DATA PROVIDED:
════════════════════

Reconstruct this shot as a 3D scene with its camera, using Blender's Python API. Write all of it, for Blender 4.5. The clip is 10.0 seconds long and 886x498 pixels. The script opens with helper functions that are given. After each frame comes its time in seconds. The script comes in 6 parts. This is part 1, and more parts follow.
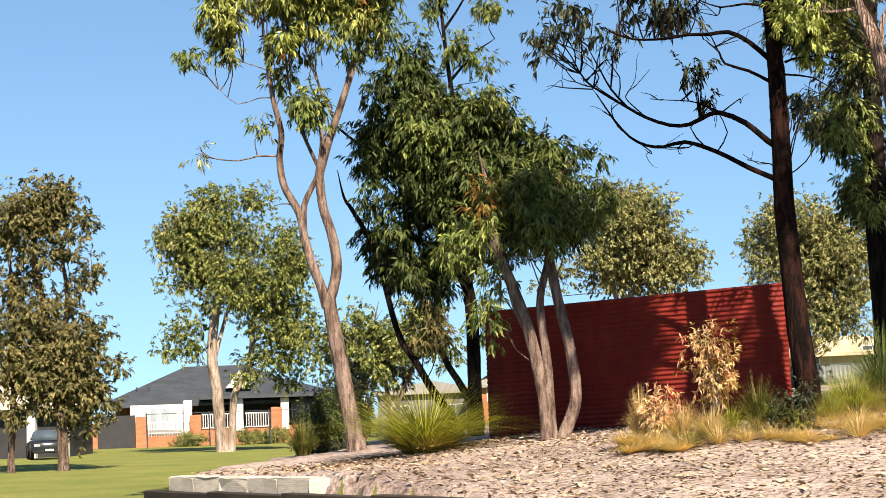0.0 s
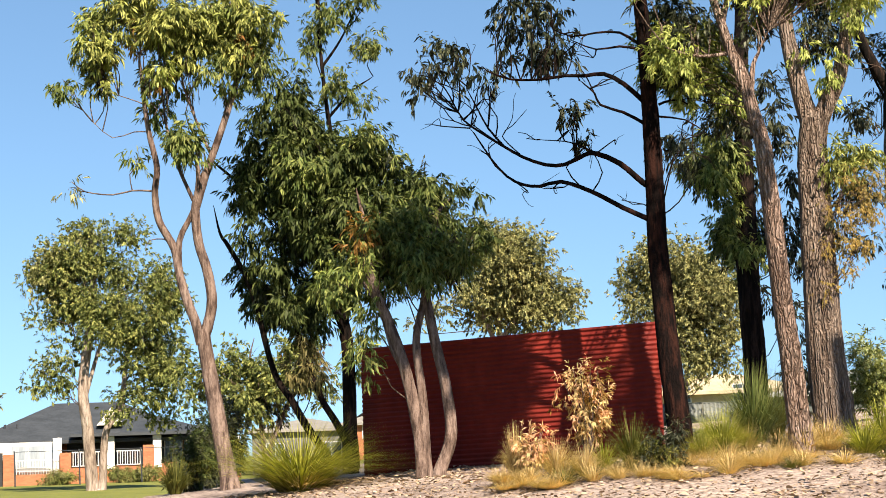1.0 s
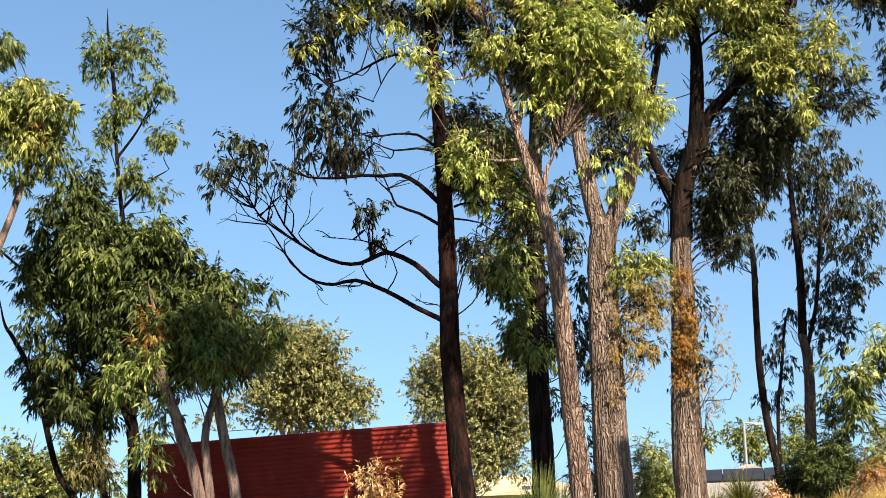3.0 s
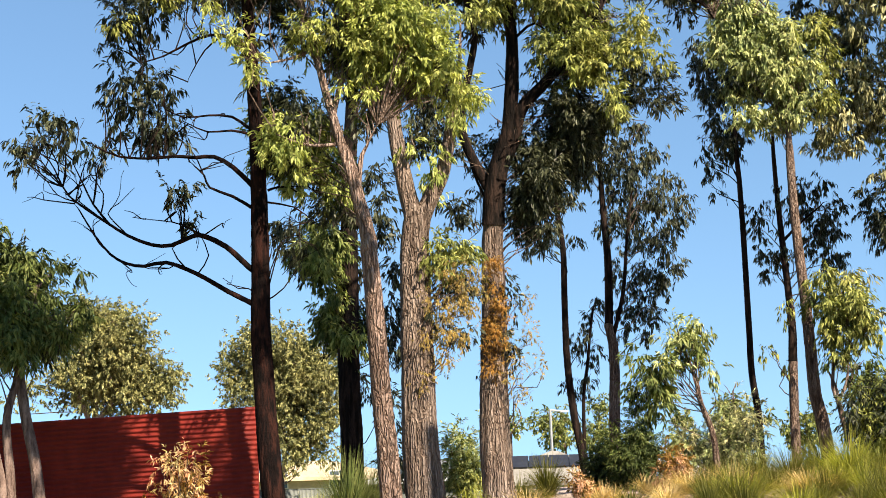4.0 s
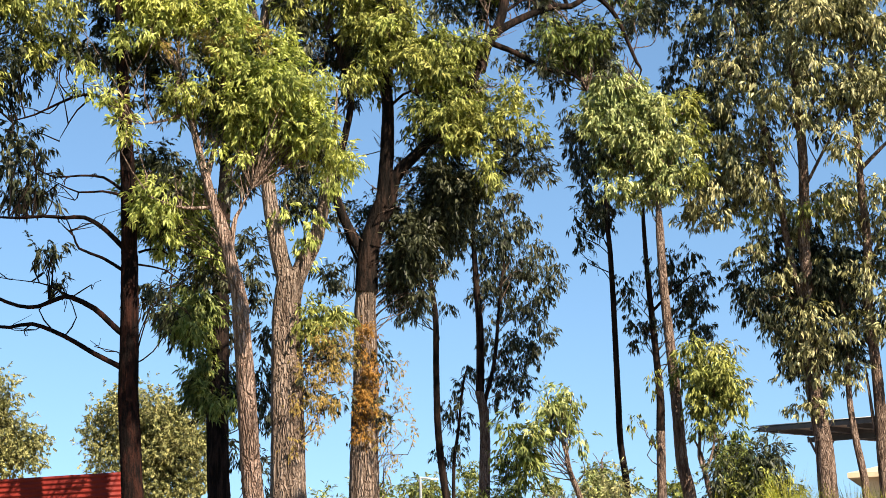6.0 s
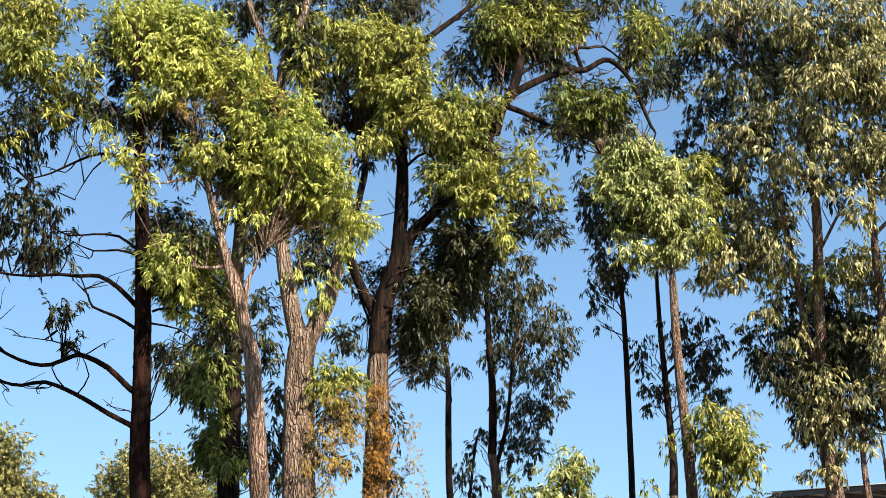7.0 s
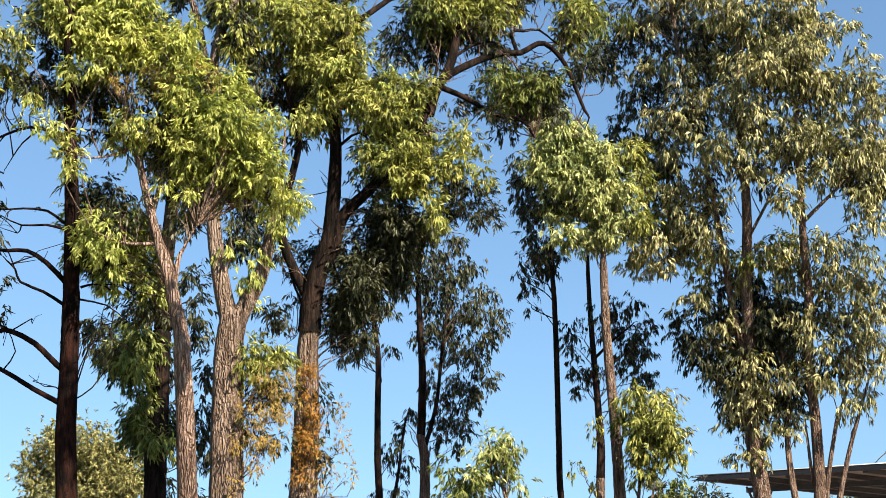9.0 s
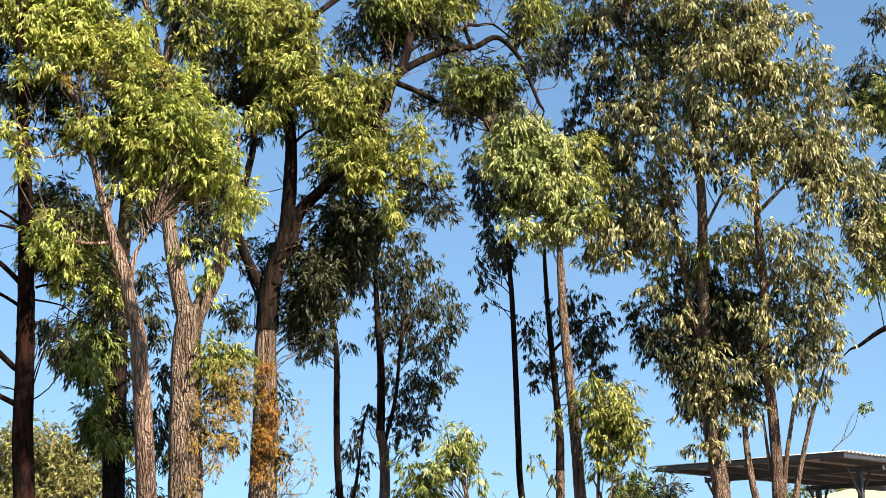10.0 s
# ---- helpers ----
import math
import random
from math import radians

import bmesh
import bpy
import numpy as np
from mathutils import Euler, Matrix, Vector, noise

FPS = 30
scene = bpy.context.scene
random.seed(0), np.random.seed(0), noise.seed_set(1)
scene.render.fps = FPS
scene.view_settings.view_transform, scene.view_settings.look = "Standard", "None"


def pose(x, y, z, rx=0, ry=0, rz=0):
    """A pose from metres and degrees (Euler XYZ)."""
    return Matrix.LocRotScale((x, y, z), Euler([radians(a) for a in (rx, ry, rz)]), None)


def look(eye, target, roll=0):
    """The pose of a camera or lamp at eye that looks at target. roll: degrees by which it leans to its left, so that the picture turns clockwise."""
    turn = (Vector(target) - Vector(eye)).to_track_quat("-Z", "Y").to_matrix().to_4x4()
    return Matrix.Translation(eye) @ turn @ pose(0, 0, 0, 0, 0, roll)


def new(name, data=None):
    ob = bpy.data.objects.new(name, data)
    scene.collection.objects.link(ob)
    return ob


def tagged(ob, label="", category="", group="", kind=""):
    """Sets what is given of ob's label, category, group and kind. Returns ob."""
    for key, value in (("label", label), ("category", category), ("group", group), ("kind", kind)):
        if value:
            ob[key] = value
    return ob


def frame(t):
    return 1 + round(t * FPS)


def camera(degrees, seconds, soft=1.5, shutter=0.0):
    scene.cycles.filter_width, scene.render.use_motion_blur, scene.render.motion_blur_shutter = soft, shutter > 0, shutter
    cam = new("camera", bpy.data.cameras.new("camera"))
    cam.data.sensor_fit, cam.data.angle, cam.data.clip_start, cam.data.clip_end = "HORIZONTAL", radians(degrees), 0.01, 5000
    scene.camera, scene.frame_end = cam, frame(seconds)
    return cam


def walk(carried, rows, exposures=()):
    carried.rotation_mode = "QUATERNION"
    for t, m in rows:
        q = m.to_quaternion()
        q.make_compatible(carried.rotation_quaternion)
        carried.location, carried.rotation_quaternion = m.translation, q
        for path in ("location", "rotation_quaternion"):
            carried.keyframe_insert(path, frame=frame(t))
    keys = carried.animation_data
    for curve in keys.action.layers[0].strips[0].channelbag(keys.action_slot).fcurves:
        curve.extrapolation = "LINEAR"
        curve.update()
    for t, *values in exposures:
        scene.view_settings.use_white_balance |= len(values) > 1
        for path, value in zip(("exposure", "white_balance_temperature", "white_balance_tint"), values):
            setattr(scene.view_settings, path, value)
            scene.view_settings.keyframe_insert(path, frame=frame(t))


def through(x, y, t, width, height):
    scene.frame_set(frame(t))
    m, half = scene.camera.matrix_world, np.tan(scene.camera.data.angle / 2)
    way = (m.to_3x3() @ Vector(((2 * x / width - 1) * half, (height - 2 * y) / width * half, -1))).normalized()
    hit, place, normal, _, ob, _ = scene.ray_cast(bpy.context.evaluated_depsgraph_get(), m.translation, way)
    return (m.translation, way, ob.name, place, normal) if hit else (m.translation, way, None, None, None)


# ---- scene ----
cam = camera(30.95, 10.0, soft=0.65)


def turn(tilt, pan, roll):
    """The pose of a camera held at eye height, tilted up, panned and rolled by degrees."""
    return pose(0, 0, 1.6, 90 + tilt, 0, pan) @ pose(0, 0, 0, 0, 0, roll)


walk(cam, [
    (0.0, turn(5.93, -0.00, -2.00)),
    (0.5, turn(6.36, -2.19, -1.94)),
    (1.0, turn(7.11, -4.48, -2.02)),
    (1.5, turn(8.16, -6.29, -2.13)),
    (2.0, turn(9.24, -7.72, -2.11)),
    (2.2, turn(9.63, -8.32, -2.12)),
    (3.3, turn(10.43, -13.93, -1.69)),
    (3.5, turn(10.25, -15.34, -1.72)),
    (4.0, turn(9.67, -18.79, -1.72)),
    (4.5, turn(9.41, -21.52, -1.85)),
    (5.0, turn(9.71, -23.02, -1.78)),
    (5.5, turn(10.65, -23.50, -1.72)),
    (6.0, turn(11.91, -23.48, -1.65)),
    (6.2, turn(12.44, -23.45, -1.53)),
    (7.3, turn(14.55, -22.91, -0.87)),
    (7.5, turn(14.71, -22.91, -0.76)),
    (8.0, turn(14.55, -23.27, -0.49)),
    (8.5, turn(13.96, -24.30, -0.44)),
    (9.0, turn(13.40, -25.53, -0.71)),
    (9.5, turn(13.15, -26.54, -1.26)),
    (10.0, turn(13.19, -27.11, -1.82)),
], exposures=[(0.0, 1.74), (1.5, 1.75), (4.0, 1.88), (10.0, 1.93)])

# ---- daylight ----
SUN_AZ, SUN_EL = 163.0, 40.0  # degrees clockwise from +y, and above the horizon
world = bpy.data.worlds.new("sky")
scene.world = world
world.use_nodes = True
wn = world.node_tree.nodes
sky = wn.new("ShaderNodeTexSky")
sky.sky_type, sky.sun_disc = "NISHITA", False
sky.sun_elevation, sky.sun_rotation = radians(SUN_EL), radians(SUN_AZ)
sky.altitude, sky.air_density, sky.dust_density, sky.ozone_density = 0, 1.0, 0.2, 1.2
sc, ml, ad = wn.new("ShaderNodeTexCoord"), wn.new("ShaderNodeVectorMath"), wn.new("ShaderNodeVectorMath")
ml.operation, ad.operation = "MULTIPLY", "ADD"
ml.inputs[1].default_value, ad.inputs[1].default_value = (1, 1, 0.8), (0, 0, 0.13)  # a clear dry sky, hardly paler at the horizon
world.node_tree.links.new(sc.outputs["Generated"], ml.inputs[0])
world.node_tree.links.new(ml.outputs[0], ad.inputs[0])
world.node_tree.links.new(ad.outputs[0], sky.inputs[0])
haze = wn.new("ShaderNodeMix")
haze.data_type, haze.blend_type = "RGBA", "MULTIPLY"
haze.inputs[0].default_value, haze.inputs[7].default_value = 1.0, (0.92, 1.08, 1.14, 1)
world.node_tree.links.new(sky.outputs[0], haze.inputs[6])
world.node_tree.links.new(haze.outputs[2], wn["Background"].inputs[0])
wn["Background"].inputs[1].default_value = 0.0455
sun = new("sun", bpy.data.lights.new("sun", "SUN"))
sun.data.energy, sun.data.angle, sun.data.color = 5.0, radians(0.55), (1.0, 0.85, 0.66)
_a, _e = radians(SUN_AZ), radians(SUN_EL)
SUN_DIR = Vector((math.sin(_a) * math.cos(_e), math.cos(_a) * math.cos(_e), math.sin(_e)))
sun.matrix_world = look(SUN_DIR * 60, (0, 0, 0))
scene.view_settings.exposure = 1.88

# ---- materials ----
ALBEDO_SCALE = 0.84  # base colours scaled down to suit the raised exposure and deepen the shade


def nodes_of(name, rough=0.8, metal=0.0, spec=0.3):
    m = bpy.data.materials.new(name)
    m.use_nodes = True
    n, l = m.node_tree.nodes, m.node_tree.links
    b = n["Principled BSDF"]
    b.inputs["Roughness"].default_value, b.inputs["Metallic"].default_value = rough, metal
    b.inputs["Specular IOR Level"].default_value = spec
    return m, n, l, b


def ramp_of(n, l, fac, stops, dull=1.0):
    r = n.new("ShaderNodeValToRGB")
    while len(r.color_ramp.elements) < len(stops):
        r.color_ramp.elements.new(0.5)
    for e, (p, c) in zip(r.color_ramp.elements, stops):
        e.position, e.color = p, (c[0] * dull, c[1] * dull, c[2] * dull, 1)
    l.new(fac, r.inputs[0])
    return r.outputs[0]


def noise_of(n, l, scale, detail=4.0, stretch=None, rough=0.6, space="Object"):
    tc = n.new("ShaderNodeTexCoord")
    t = n.new("ShaderNodeTexNoise")
    t.inputs["Scale"].default_value, t.inputs["Detail"].default_value, t.inputs["Roughness"].default_value = scale, detail, rough
    src = tc.outputs[space]
    if stretch:
        mp = n.new("ShaderNodeMapping")
        mp.inputs["Scale"].default_value = stretch
        l.new(src, mp.inputs[0])
        src = mp.outputs[0]
    l.new(src, t.inputs["Vector"])
    return t.outputs[0]


def mixed(n, l, a, b, fac, mode="MIX"):
    m = n.new("ShaderNodeMix")
    m.data_type, m.blend_type = "RGBA", mode
    for sock, v in ((m.inputs[0], fac), (m.inputs[6], a), (m.inputs[7], b)):
        if isinstance(v, (int, float)):
            sock.default_value = v
        elif isinstance(v, tuple):
            sock.default_value = (*v, 1)
        else:
            l.new(v, sock)
    return m.outputs[2]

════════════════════

REQUIRED WORK: Retype, in the same exact form, the lines of the material above from the line holding "way = (m.to_3x3()" through the line holding "return pose(0, 0, 1.6, 90".

REPLY TO THE EXERCISE:
    way = (m.to_3x3() @ Vector(((2 * x / width - 1) * half, (height - 2 * y) / width * half, -1))).normalized()
    hit, place, normal, _, ob, _ = scene.ray_cast(bpy.context.evaluated_depsgraph_get(), m.translation, way)
    return (m.translation, way, ob.name, place, normal) if hit else (m.translation, way, None, None, None)


# ---- scene ----
cam = camera(30.95, 10.0, soft=0.65)


def turn(tilt, pan, roll):
    """The pose of a camera held at eye height, tilted up, panned and rolled by degrees."""
    return pose(0, 0, 1.6, 90 + tilt, 0, pan) @ pose(0, 0, 0, 0, 0, roll)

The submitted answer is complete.